January 31-February 1, 2012

National Theatre of Kosova

National Theatre of Kosova

On Monday night Dave McTier and I visited the National Theatre, braving temperatures near zero F to do so. Though we had hoped to see Shakespeare’s Twelfth Night, we learned on arrival that we had been misinformed about the schedule. Instead, we saw a piece by a local intellectual, Haqif Mulliqi. Never having received a program, I can’t report the title of the play, but I can say that the audience loved it, laughing heartily throughout. I loved it, too, even though my nascent Albanian skills proved no match for the rapid dialogue and rather loud musical motifs. The four characters, three middle-aged men and a young woman, seemed adrift, homeless, lugging huge valises constantly about the street. Yet they all showed a zest for life—for vigorous debate, for sexual passion, for patriotism, for friendship, and most of all for laughter. The actors, just like the characters they played, had great fun, embracing one another and thumbing their noses at hard times.

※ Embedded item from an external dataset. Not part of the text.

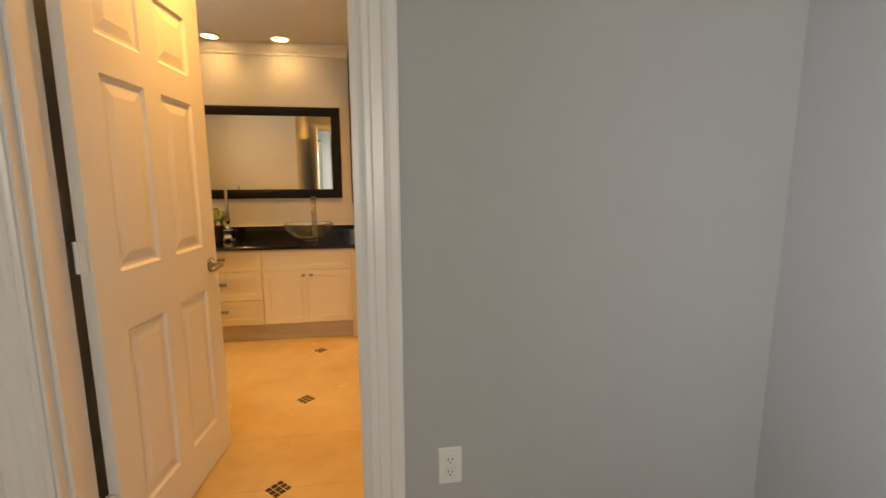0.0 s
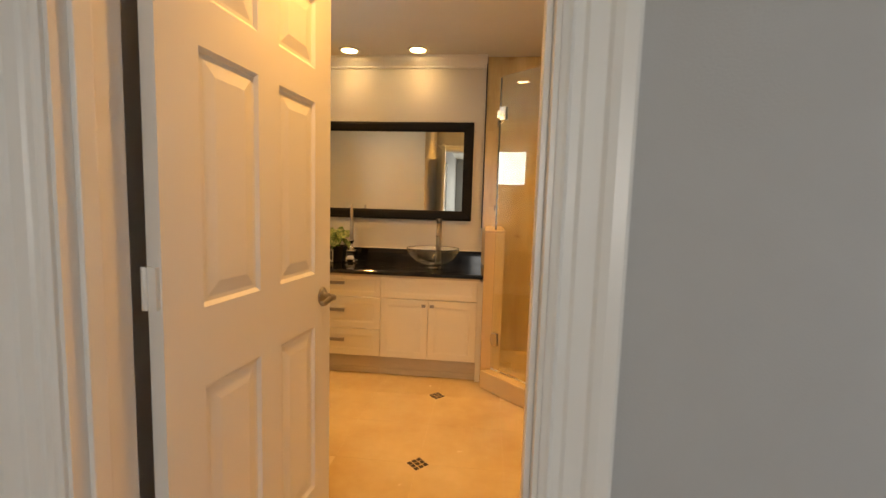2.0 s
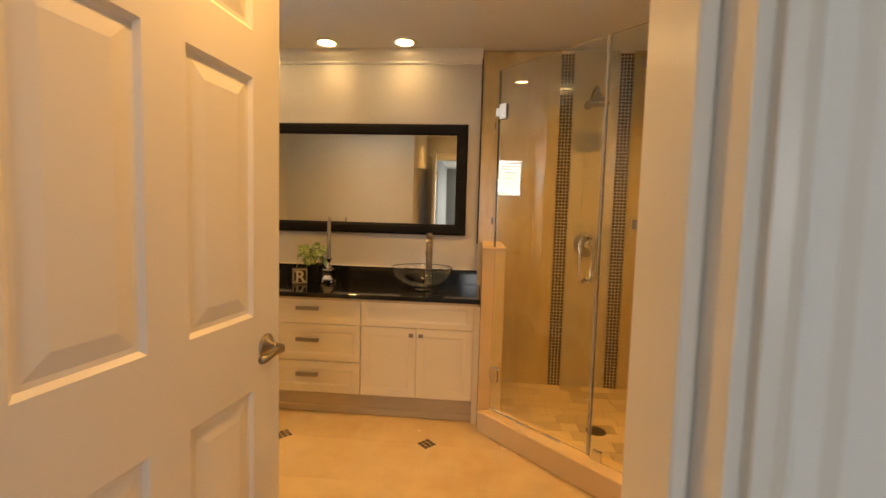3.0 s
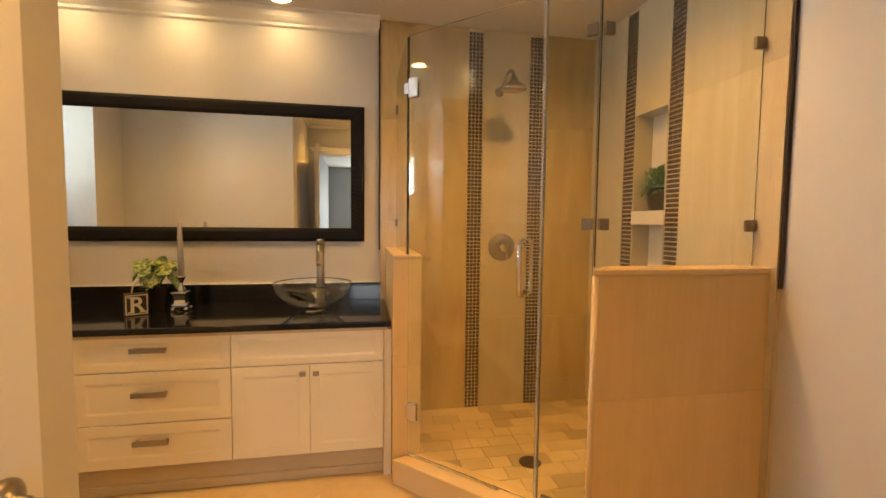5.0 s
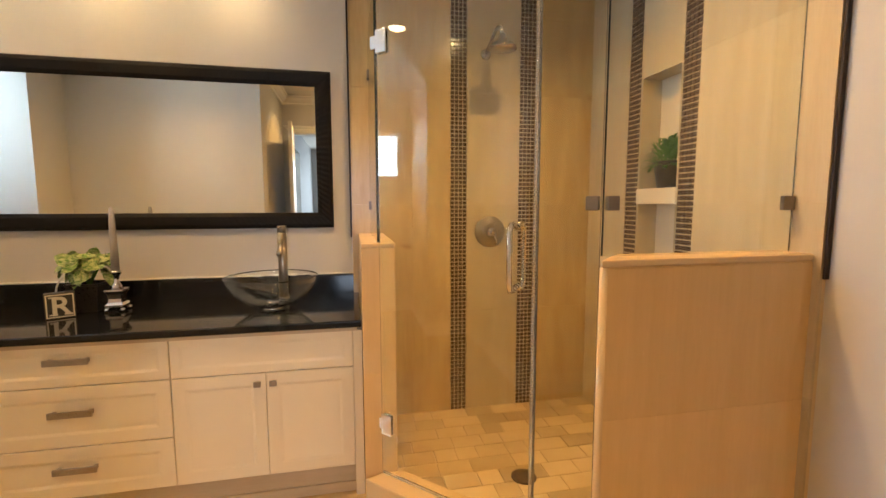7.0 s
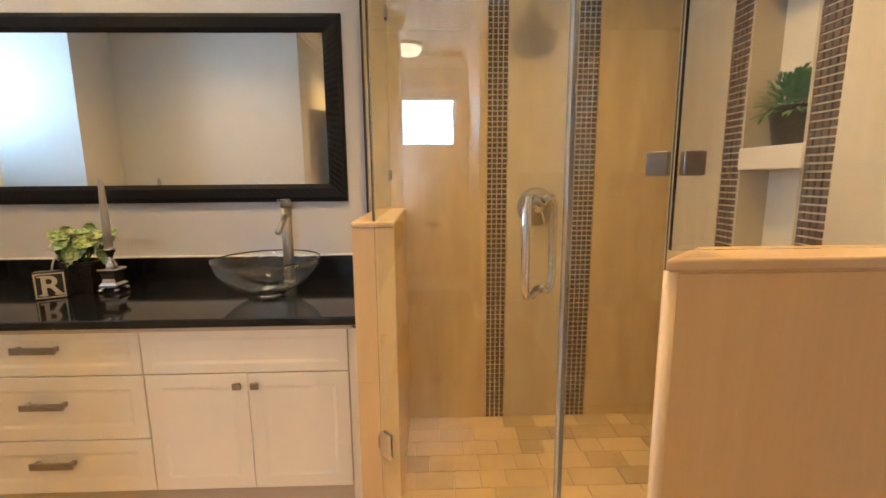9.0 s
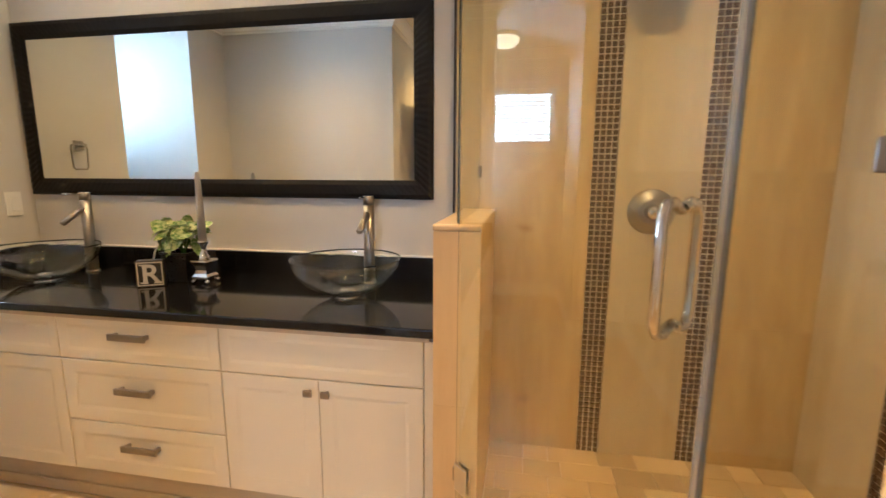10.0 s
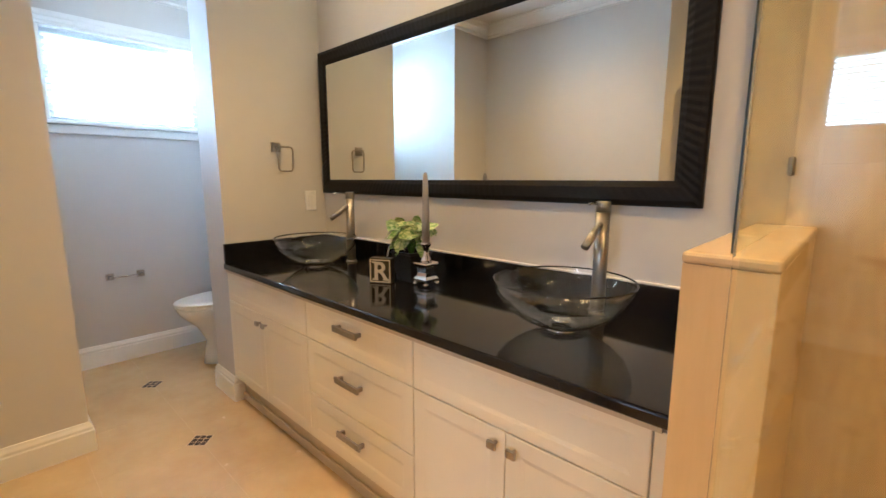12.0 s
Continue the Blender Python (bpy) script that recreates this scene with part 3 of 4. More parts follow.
for nm, b in (("tile_trim", box(RIGHT - 0.018, RIGHT - 0.001, 3.621, 3.630, 1.02, CEIL - 0.09, 0.002)), ("tile_trim", box(TX0 - 0.010, TX0 - 0.001, BACK - 0.030, BACK - 0.001, PT - 0.02, CEIL - 0.002, 0.002))):
    tagged(part(nm, b, M_TRIM), "thin dark bronze tile edging strip", "tile trim", kind="structure")

PXL0, PXL1, PYL = 0.766, 0.905, 4.337
PRX, PRY0, PRY1 = 1.398, 3.655, 3.780
left_low = thing("low_wall", "low tiled shower wall beside the vanity", "low wall")
part("core", box(PXL0 + 0.003, PXL1 - 0.003, PYL + 0.003, TY - 0.011, 0, PT - 0.02), M_TGROUT, left_low)
tile_skin(left_low, "tile", (0, PYL + 0.012, 0), (1, 0, 0), (0, 0, 1), cells([PXL0 + 0.001, PXL1 - 0.001], [0.0, 0.56, PT - 0.02]), 0.011, M_PONY, (0, -1, 0))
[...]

Having thawed out by Tuesday morning—temperatures had fallen below zero by the end of the play and dropped to -8 over night—I spent the day mainly inside, revisiting Willy Loman, a character who could have used the good company I saw on stage last night. As I thought about ways of using Marxist critical theory to help my students understand Willy, I realized that I have always seen the failed Salesman as more than a proletariat victim of capitalist hegemony, that I continue to buy Arthur Miller’s claim that a low-man can attain tragic dignity, so long as we can see, however “wrong” his American dream, that he suffers for the woman and the sons he has hurt but intended—in living and in dying—to love.

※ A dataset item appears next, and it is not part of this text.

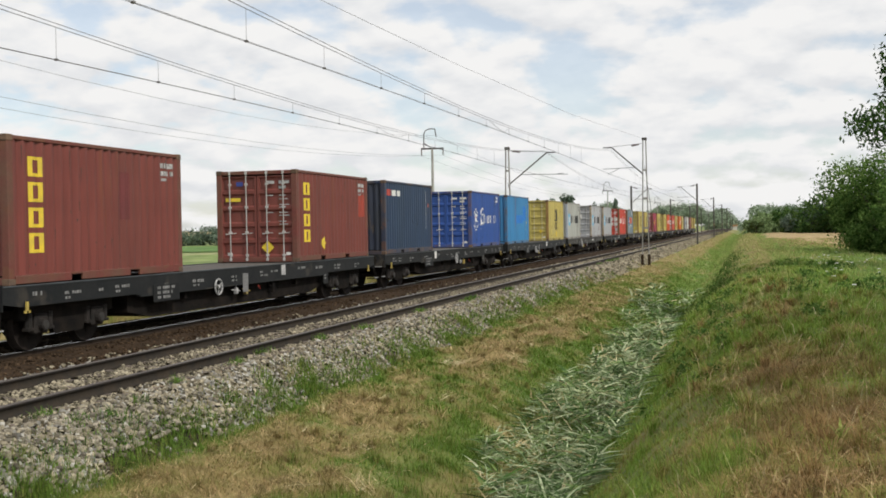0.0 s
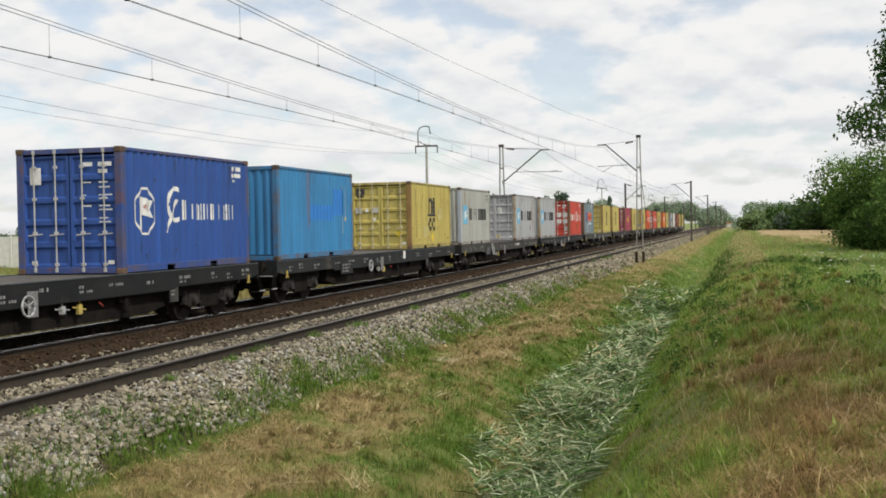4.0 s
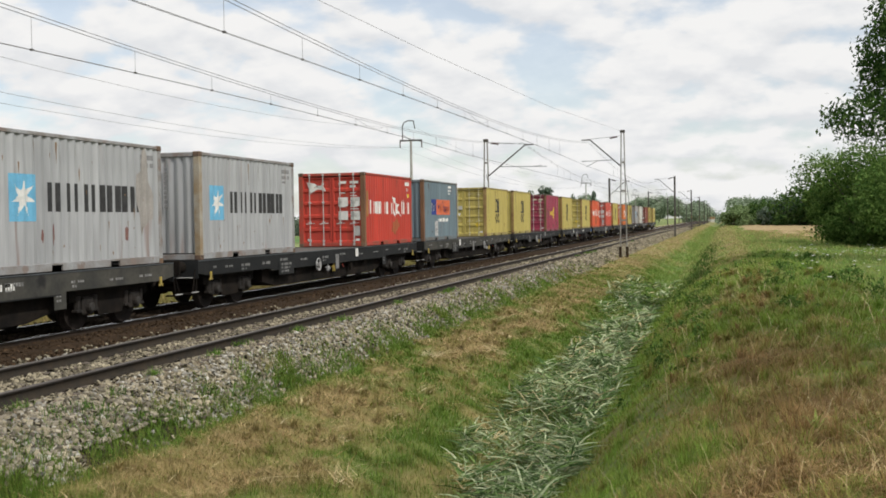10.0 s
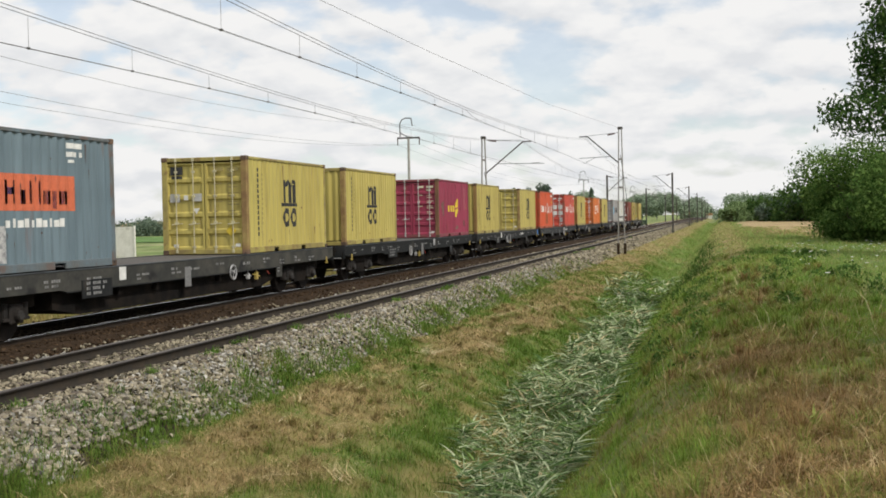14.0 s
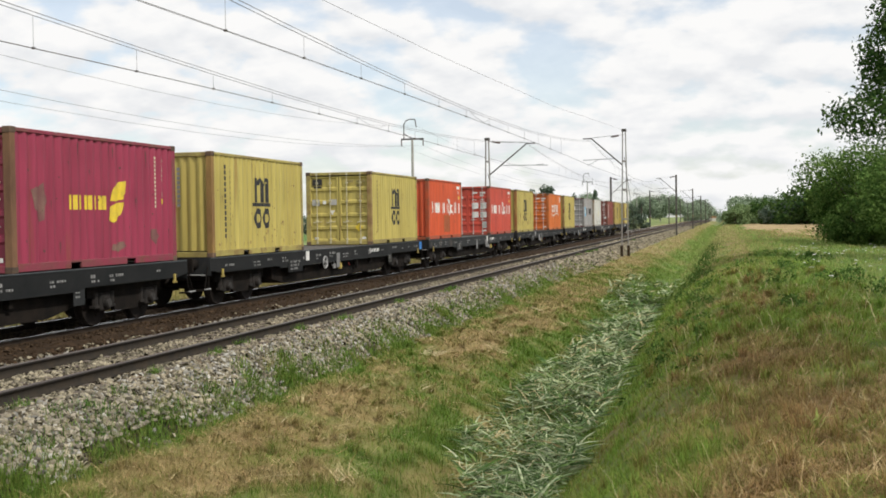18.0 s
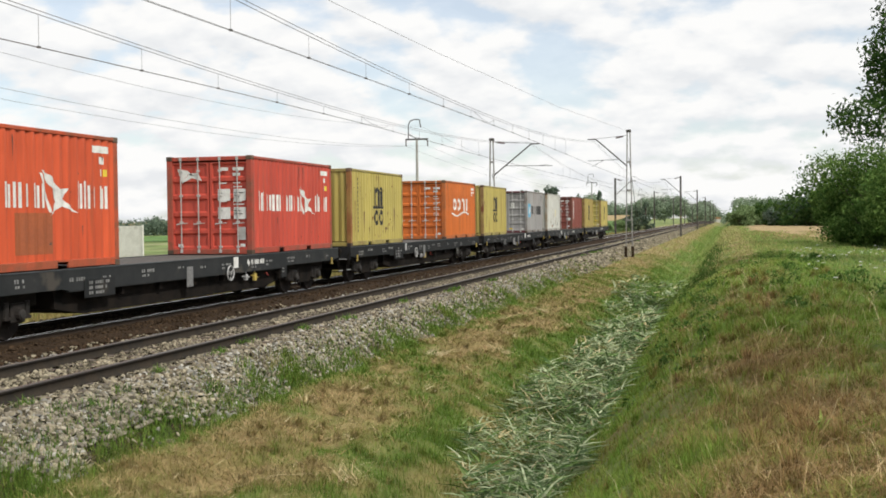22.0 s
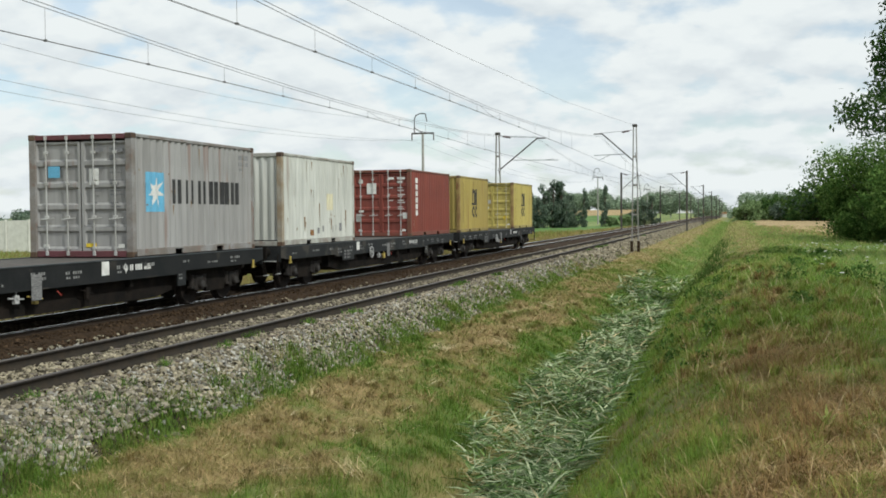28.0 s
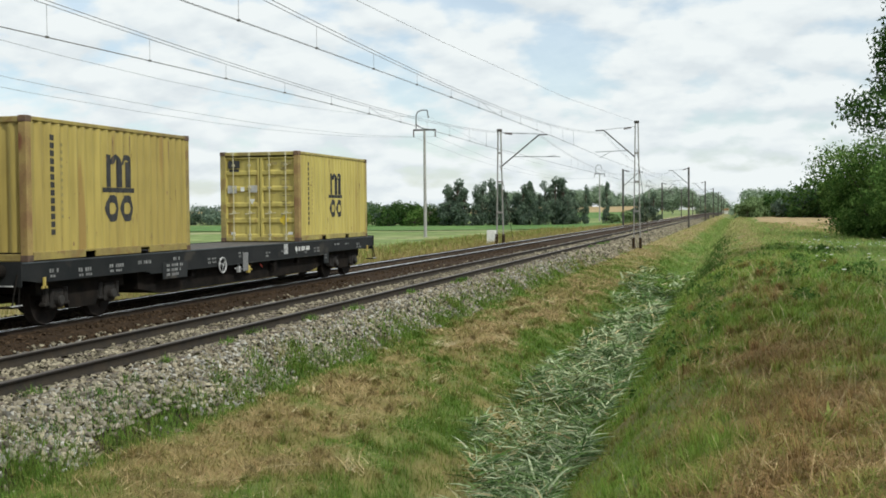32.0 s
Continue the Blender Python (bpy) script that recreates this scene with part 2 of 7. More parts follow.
# Bed darkened so that gaps between the loose stones look shaded
STONEBED = material("dark_gap_bed", (0.06, 0.05, 0.036), (0.03, 0.025, 0.018), scale=14, rough=0.95, bump=0.8, spec=0.08)
RAIL = material("rail_steel", (0.030, 0.027, 0.023), (0.044, 0.035, 0.026), scale=6, rough=0.9, bump=0.2, spec=0.1)
DULLHEAD = material("dull_rail_head", (0.15, 0.135, 0.12), (0.11, 0.095, 0.085), scale=2, rough=0.45, metal=0.6, bump=0.03, stretch=(1, 0.1, 1))
HEAD = material("polished_rail_head", (0.85, 0.85, 0.86), (0.75, 0.75, 0.75), scale=2, rough=0.14, metal=1.0, bump=0.03, stretch=(1, 0.1, 1))
# Dark brown web for the rails that carry the train
WEBDARK = material("dark_rail_web", (0.026, 0.021, 0.017), (0.042, 0.03, 0.022), scale=6, rough=0.9, bump=0.2, spec=0.1)
# Brown stone between the rails of the train's track
CRIB_STONE = material("brown_crib_ballast", (0.085, 0.062, 0.043), (0.05, 0.038, 0.028), scale=7, rough=0.9, bump=0.6, island=0.4, spec=0.1)
SLEEPER = material("weathered_sleeper", (0.15, 0.12, 0.095), (0.09, 0.07, 0.055), scale=3, rough=0.95, vary=0.2)
GALV = material("galvanised_steel", (0.52, 0.52, 0.51), (0.40, 0.39, 0.37), scale=4, rough=0.55, metal=0.3)
MASTGREY = material("mast_steel", (0.24, 0.24, 0.23), (0.30, 0.28, 0.25), scale=3, rough=0.7, metal=0.2)
DARKSTEEL = material("weathered_mast_steel", (0.055, 0.052, 0.048), (0.085, 0.075, 0.065), scale=3, rough=0.7, metal=0.2)
CONCRETE = material("pale_concrete", (0.66, 0.64, 0.60), (0.57, 0.55, 0.51), scale=2, rough=0.95, stain=(0.46, 0.44, 0.4), stain_at=0.66)
POLE = material("weathered_concrete_pole", (0.36, 0.35, 0.33), (0.29, 0.28, 0.265), scale=1.5, rough=0.95)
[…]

Fakulteti i Filologjisë (Faculty [College] of Philology)

Fakulteti i Filologjisë (College of Philology)

Today, February 1, I met Professor Lindita Rugova at the Fakulteti i Filologjisë (Faculty [College] of Philology) at the University of Pristina. Lindita serves as vice dean and teaches in the Departamenti i Gjuhë dhe Letërsi Angleze (Department of English Language and Literature), where I will teach.

My Classroom, in Fakulteti i Filologjisë

My Classroom, in Fakulteti i Filologjisë

Kindly spending two hours with me, Lindita showed me my office and the classroom where I will teach; she also introduced me to Dean Osman Gashi, to the Head of English Language and Literature, Professor Shykrane Germizaj, and to several other colleagues whose names I have yet to master. Though I slipped and slid on ice en route to the university, I could not have asked for a warmer reception.

Then from 2:30-5:00, Dave McTier and I took a cab to the US Embassy, where we received security and medical briefings and learned about the vast array of cultural opportunities available throughout Pristina, including the National Theatre, described above. We also learned more about the “American Corner,” where Fulbrighters and other Americans meet with students, citizens, and tourists for formal presentations and informal discussions on all aspects of American culture. Naturally, I’ll blog about these Kosovaran and American events in the months to come. Expect to hear, too, about Jennifer Washeleski, Aferdita Krasniq, Paul Engelstad, Eileen Drummond, Chuck Harrison, and Svetlana Breca, the US Embassy officers who coordinate such events and who provide briefings and on-going support for visiting professors like Dave and me.